(Problem statement)
Repeat the data below exactly, dropping any pictures it holds.

(Data section)
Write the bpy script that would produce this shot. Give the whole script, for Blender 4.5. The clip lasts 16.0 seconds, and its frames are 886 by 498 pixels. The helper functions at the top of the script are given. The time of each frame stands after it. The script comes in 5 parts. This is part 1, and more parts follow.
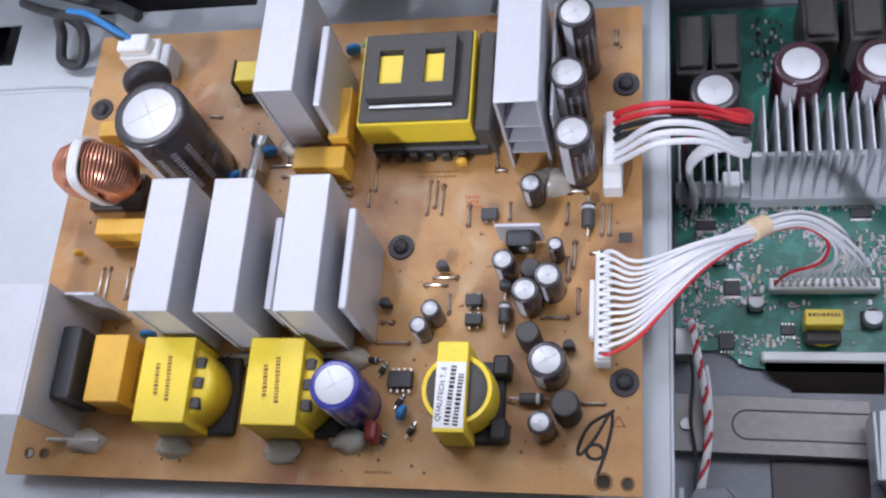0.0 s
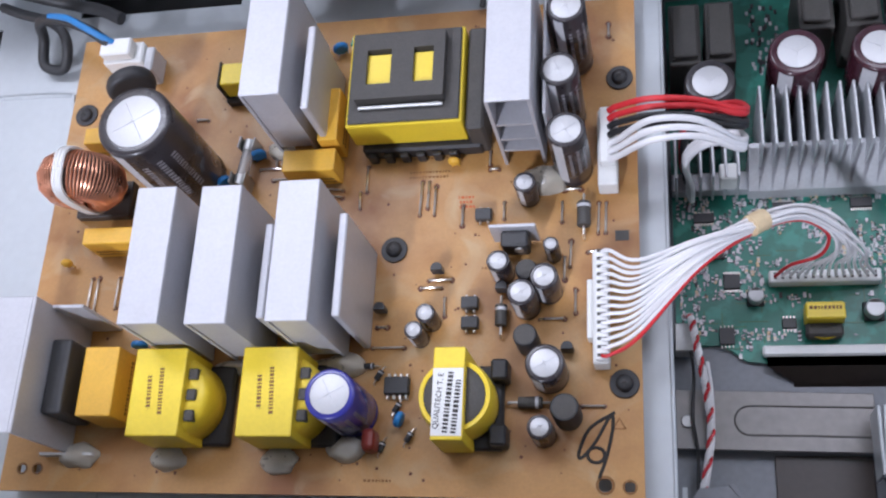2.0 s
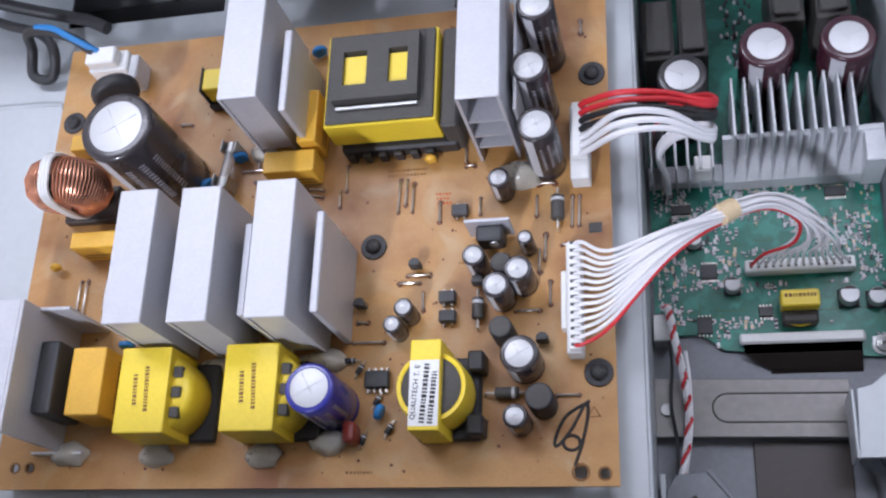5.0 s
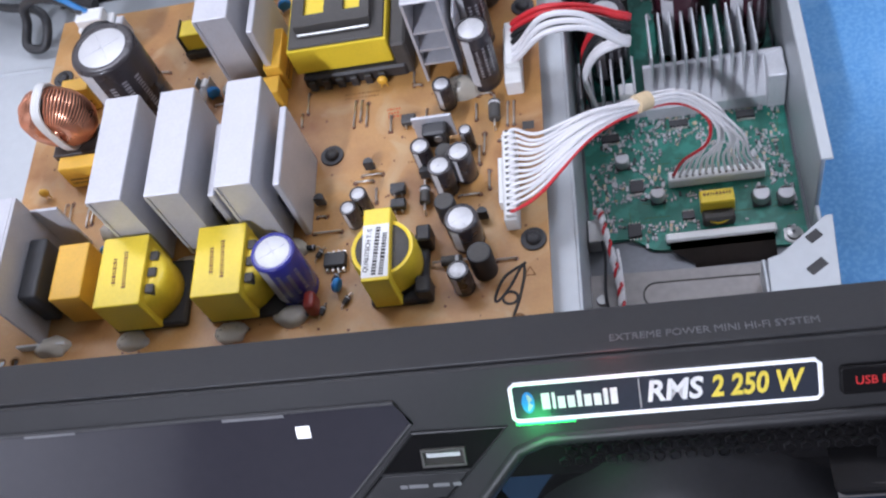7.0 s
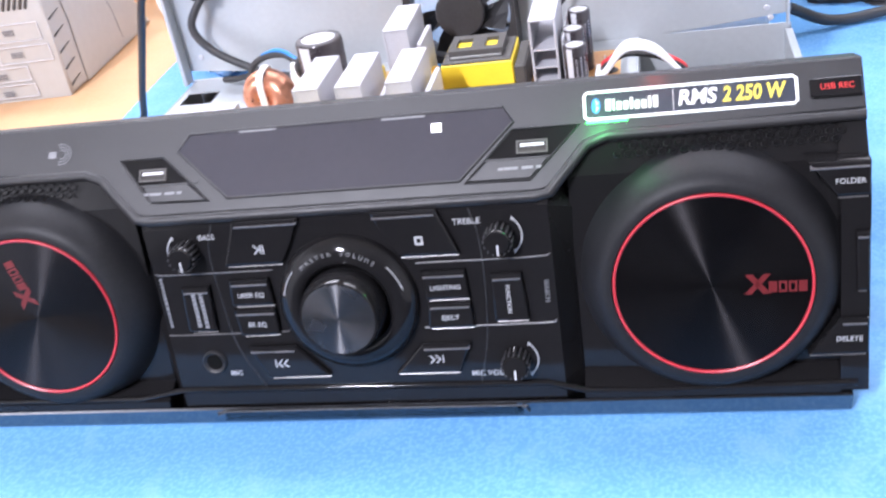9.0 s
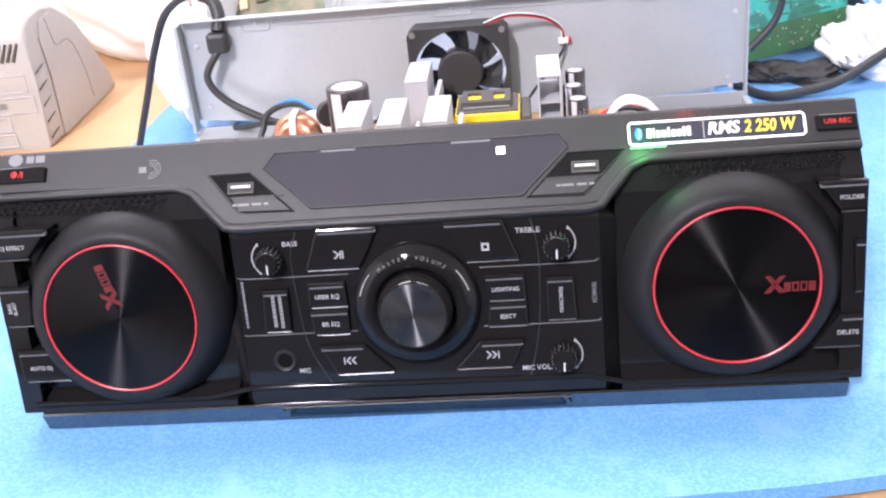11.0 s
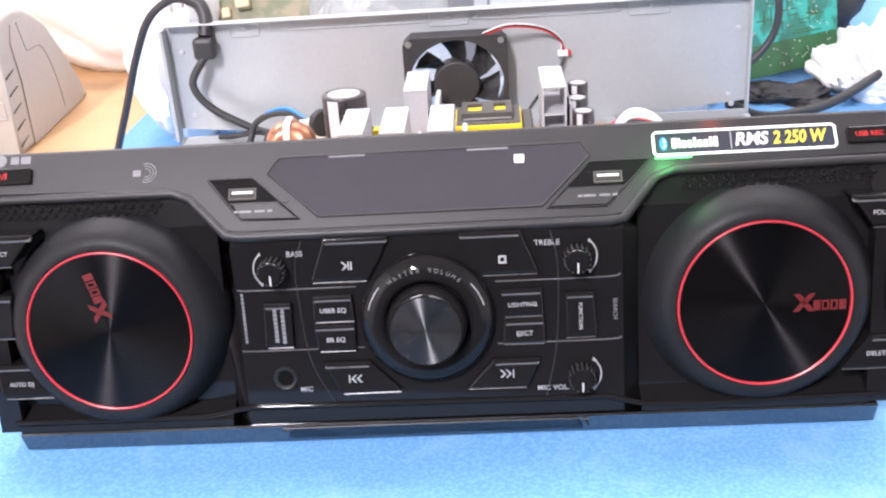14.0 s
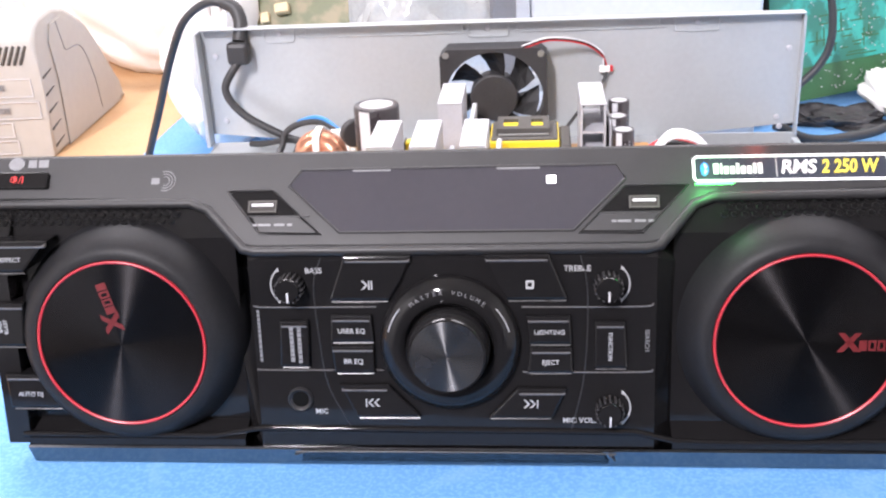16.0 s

(Expected output)
Write the bpy script that would produce this shot. Give the whole script, for Blender 4.5. The clip lasts 16.0 seconds, and its frames are 886 by 498 pixels. The helper functions at the top of the script are given. The time of each frame stands after it. The script comes in 5 parts. This is part 1, and more parts follow.
0.0 s
2.0 s
5.0 s
7.0 s
9.0 s
11.0 s
14.0 s
16.0 s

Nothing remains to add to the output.